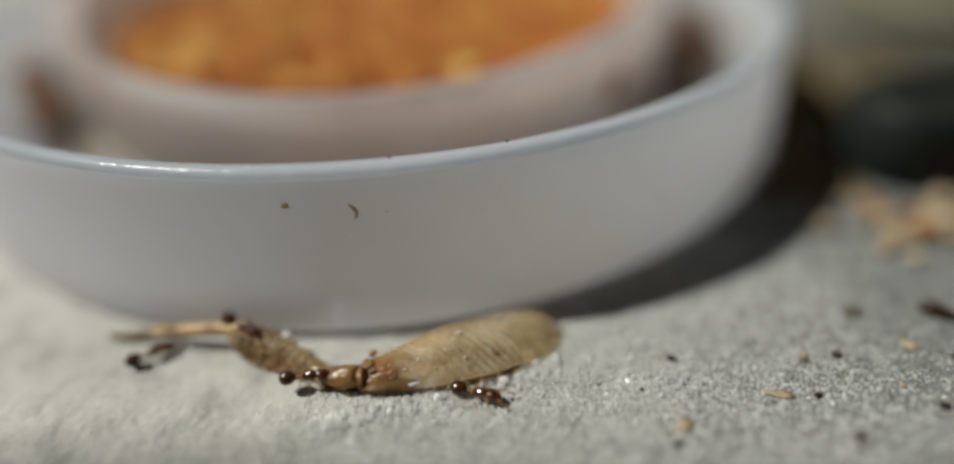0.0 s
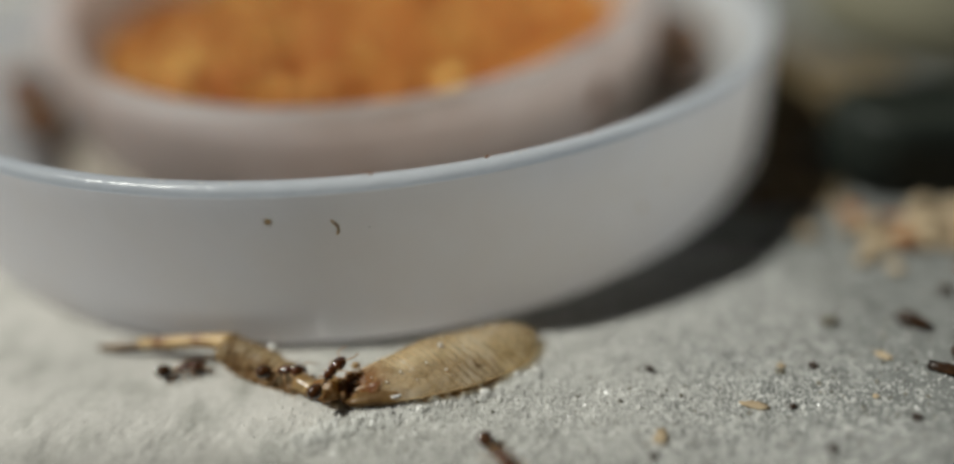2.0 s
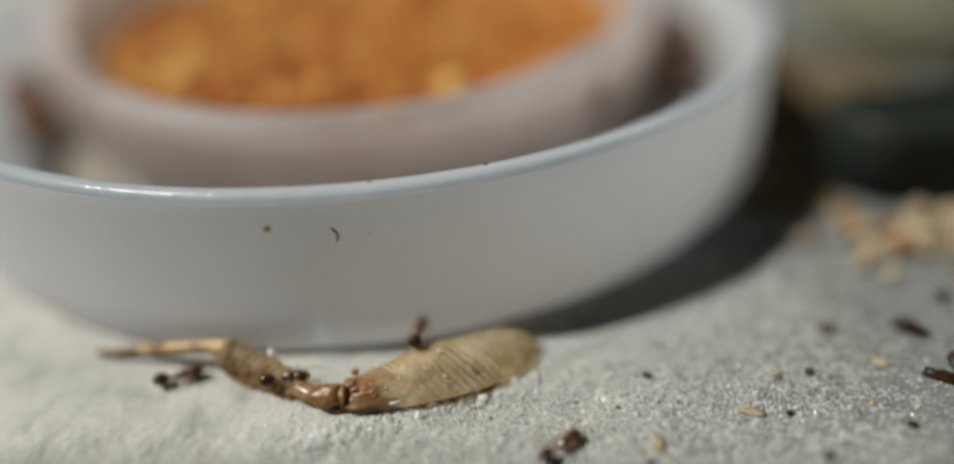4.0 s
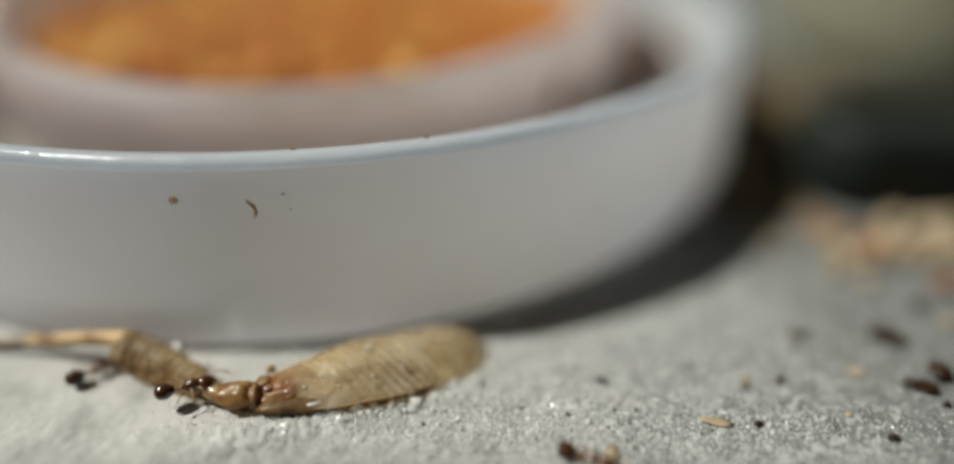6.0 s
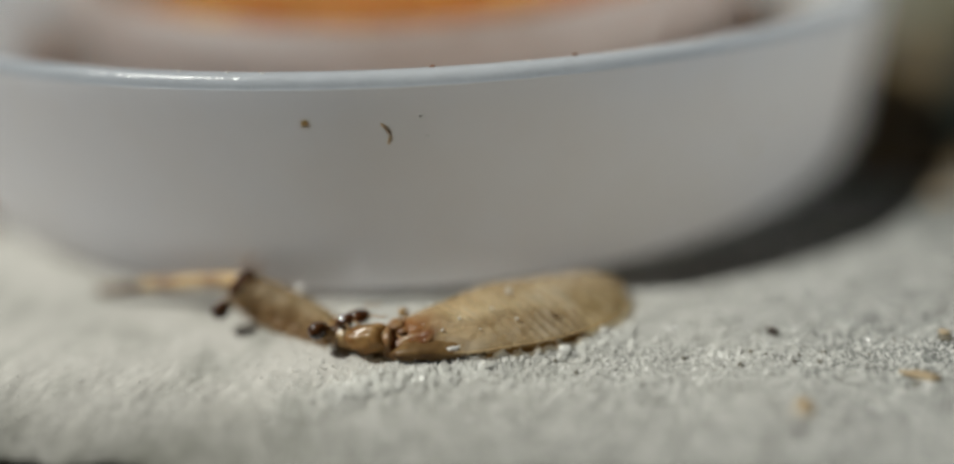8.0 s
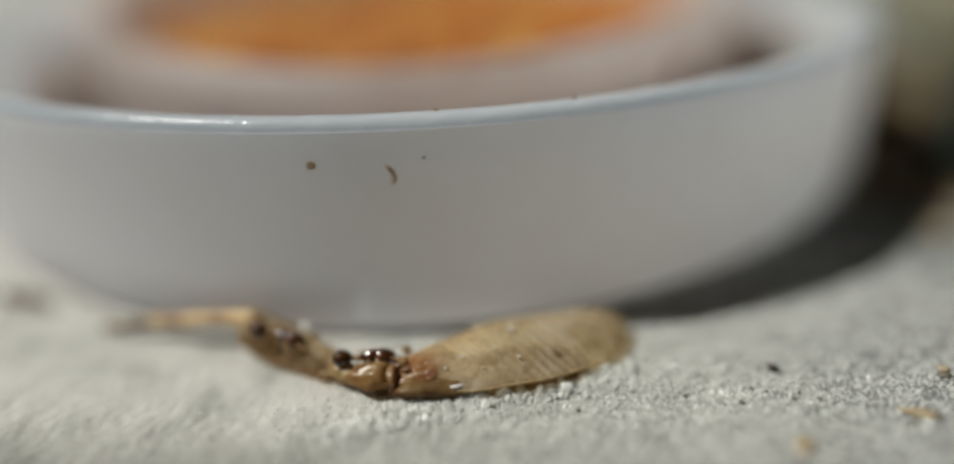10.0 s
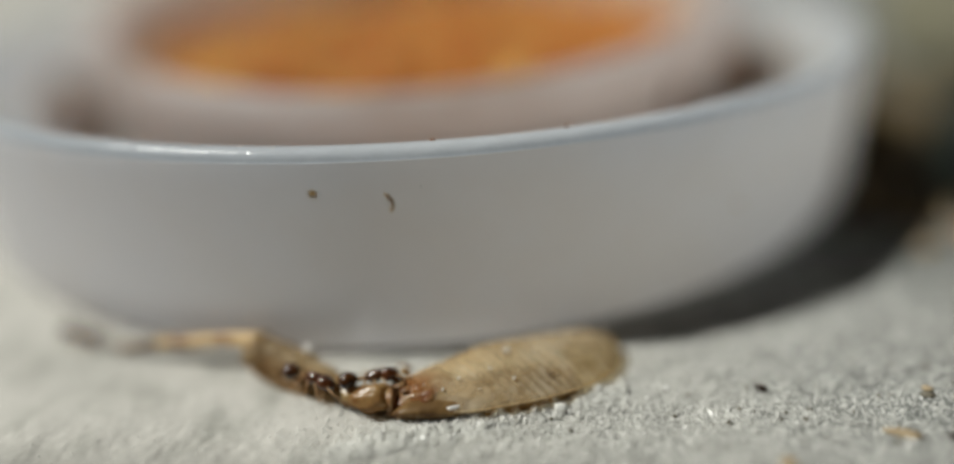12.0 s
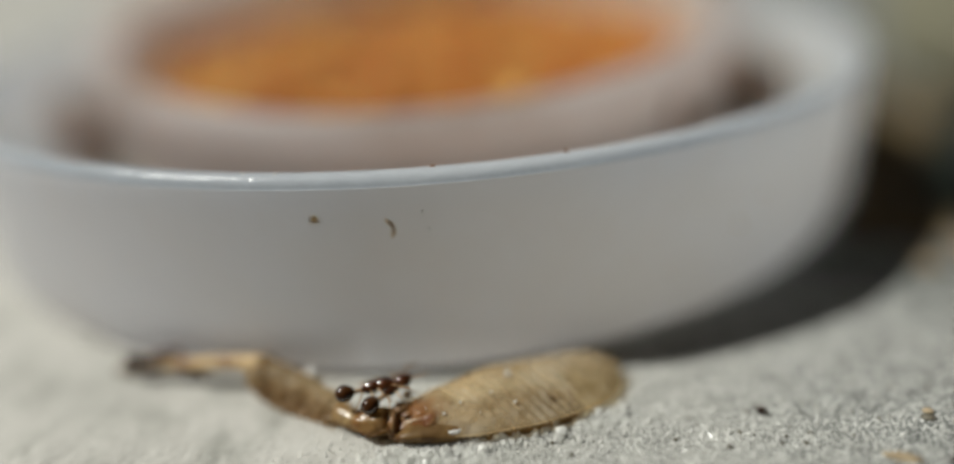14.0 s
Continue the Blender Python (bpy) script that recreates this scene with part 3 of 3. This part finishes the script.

================================

YOUR TASK: Omit pictures; set down the rest of the material word for word.

FULL SOLUTION:
0.0 s
2.0 s
4.0 s
6.0 s
8.0 s
10.0 s
12.0 s
14.0 s
Continue the Blender Python (bpy) script that recreates this scene with part 3 of 3. This part finishes the script.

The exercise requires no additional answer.